OFFICIAL post-budget media briefings in Pakistan are carefully choreographed affairs, full of reassuring phrases like ‘moving in the right direction’, ‘resilience’, and ‘enabling business and investment environment’ delivered by the keepers of the public exchequer.
After the briefings end, journalists walk away with little they did not already know. The post-budget presser by Finance Minister Muhammad Aurangzeb was no different.
While talking with the characteristic confidence of a bank executive, he could not quite paper over the tension at the heart of the new budget: a document trying to be a relief budget, a growth budget and a consolidation budget all at once — and only partially succeeding at each.
The presser’s main theme was that the stabilisation phase was over and that this budget marks the journey towards growth.
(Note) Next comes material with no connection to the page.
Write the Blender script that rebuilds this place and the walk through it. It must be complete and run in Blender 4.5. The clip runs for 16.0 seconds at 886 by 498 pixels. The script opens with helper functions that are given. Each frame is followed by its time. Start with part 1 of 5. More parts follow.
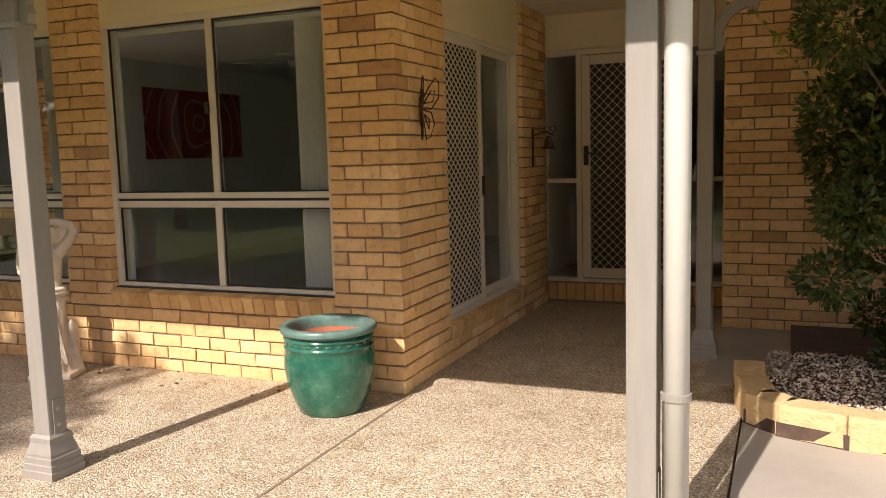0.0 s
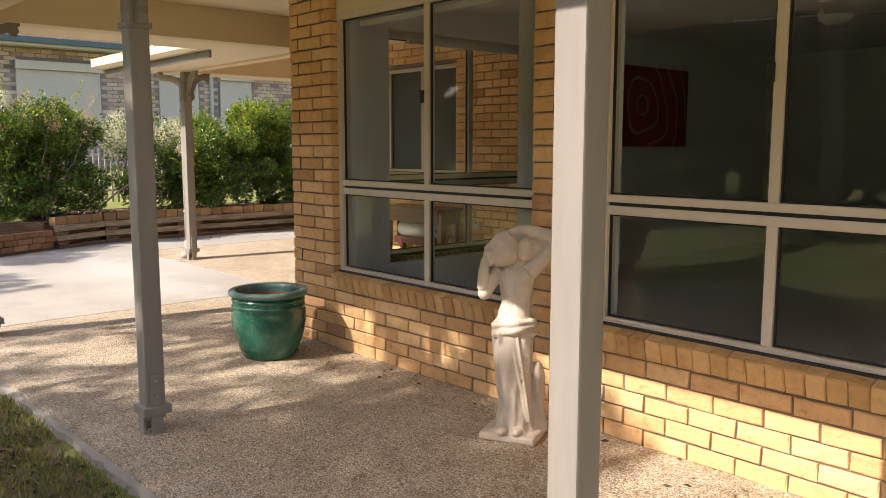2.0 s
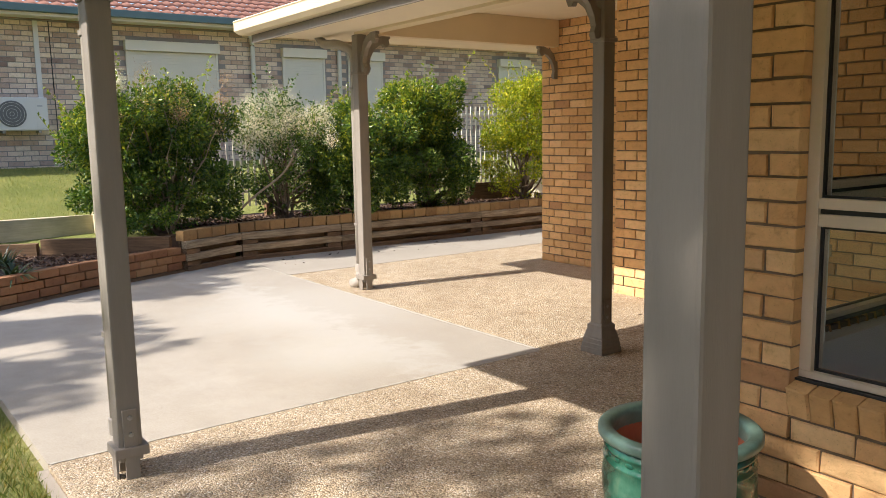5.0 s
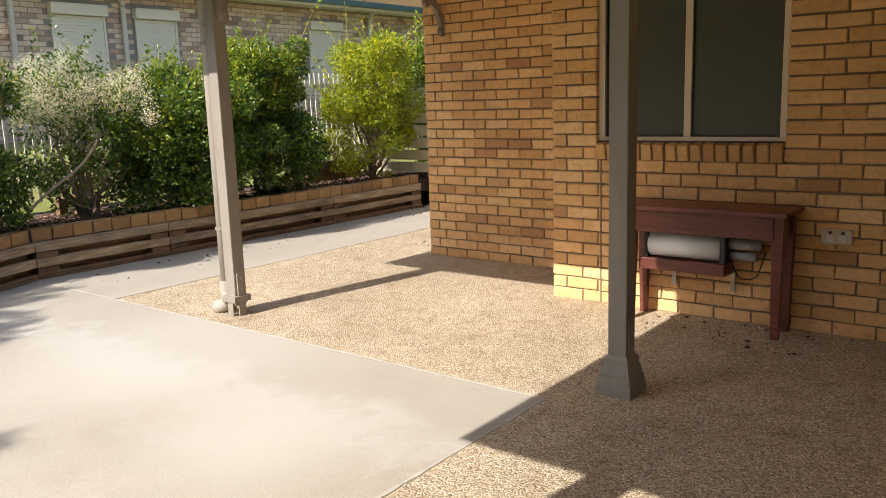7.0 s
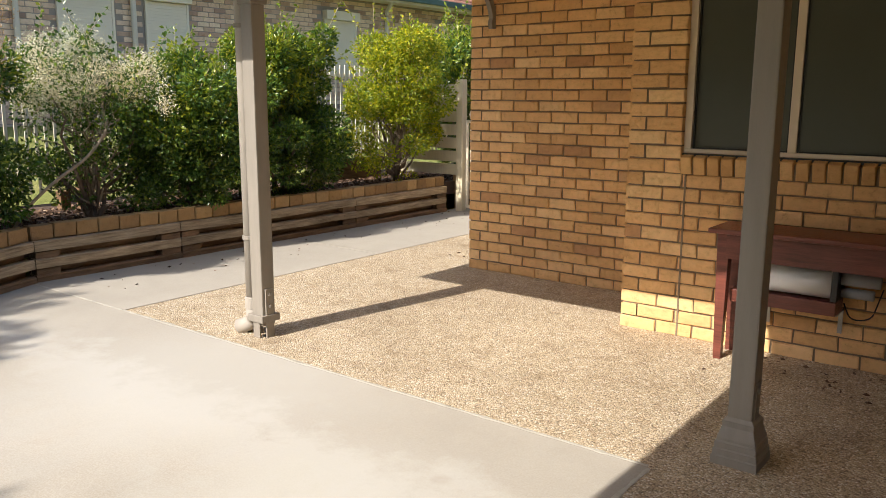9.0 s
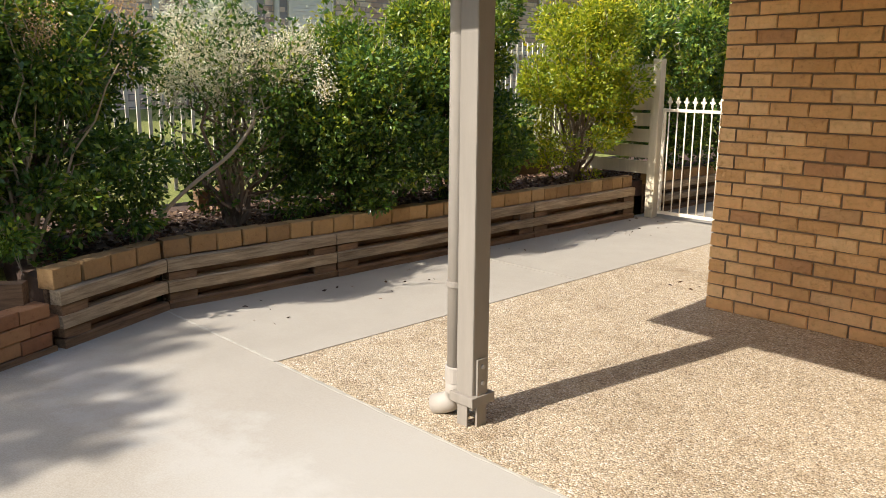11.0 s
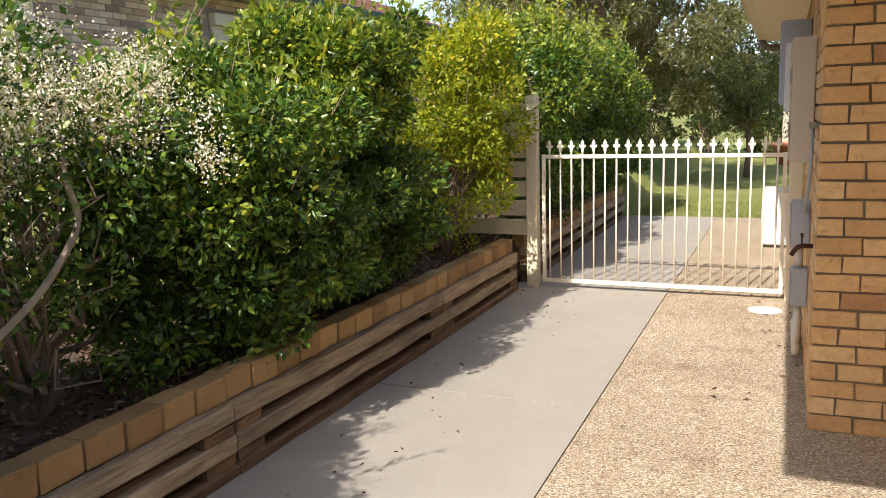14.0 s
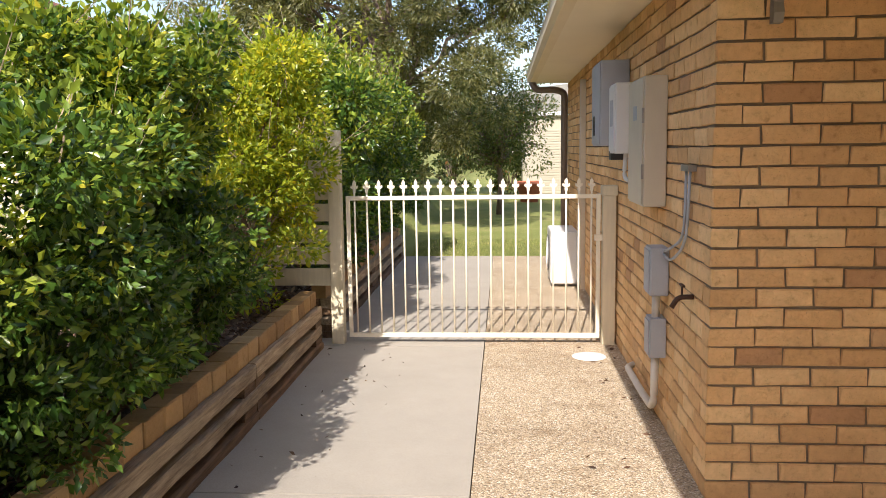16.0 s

That narrative has political logic; the government has attracted much flak over the last three years of IMF-mandated punishing austerity and now wants credit for turning the corner.
The relief measures are real enough. Salaried class tax cuts, the abolition of the super tax for companies, subsidised export financing, etc — these are not cosmetic. They are a response to the business community’s grievances and to the formal economy’s most beleaguered segment — the documented taxpayer who has been carrying everyone else’s weight for years.
But generosity has a cost, and this is where the press conference got noticeably vague. When the finance czar was asked about the revenue hole created by these concessions, the answers drifted towards enforcement optimism. The FBR will do more faceless audits. Mandatory e-invoicing will document supply chains. Digital monitoring will plug leakage.
The Rs15.3tr tax collection target, a 17.6pc jump over revised estimates, rests overwhelmingly on the assumption that the same institution which missed its target this year — and in preceding years — will now outperform it dramatically, and largely through mechanisms not yet tested.
This is not a minor accounting risk. This is the load-bearing pillar of the entire fiscal framework. If the FBR falters, the government will find itself in hot water sooner rather than later.
Concessions for exporters and the IT sector and bank financing for smallholder farmers are good policy choices. What is missing is tax reform. Pakistan’s tax-to-GDP ratio remains among the lowest in the region. The budget does not widen the tax base in any sense. Large segments of the economy — retail, real estate, agriculture and so on — effectively remain out of the tax system.
The provinces continue to be asked to generate cash surpluses to help finance federal expenditure without a renegotiated NFC framework. These issues are not new and have defined almost every budget for a decade now.
But a government claiming to have moved from stabilisation to growth cannot keep postponing the conversation indefinitely.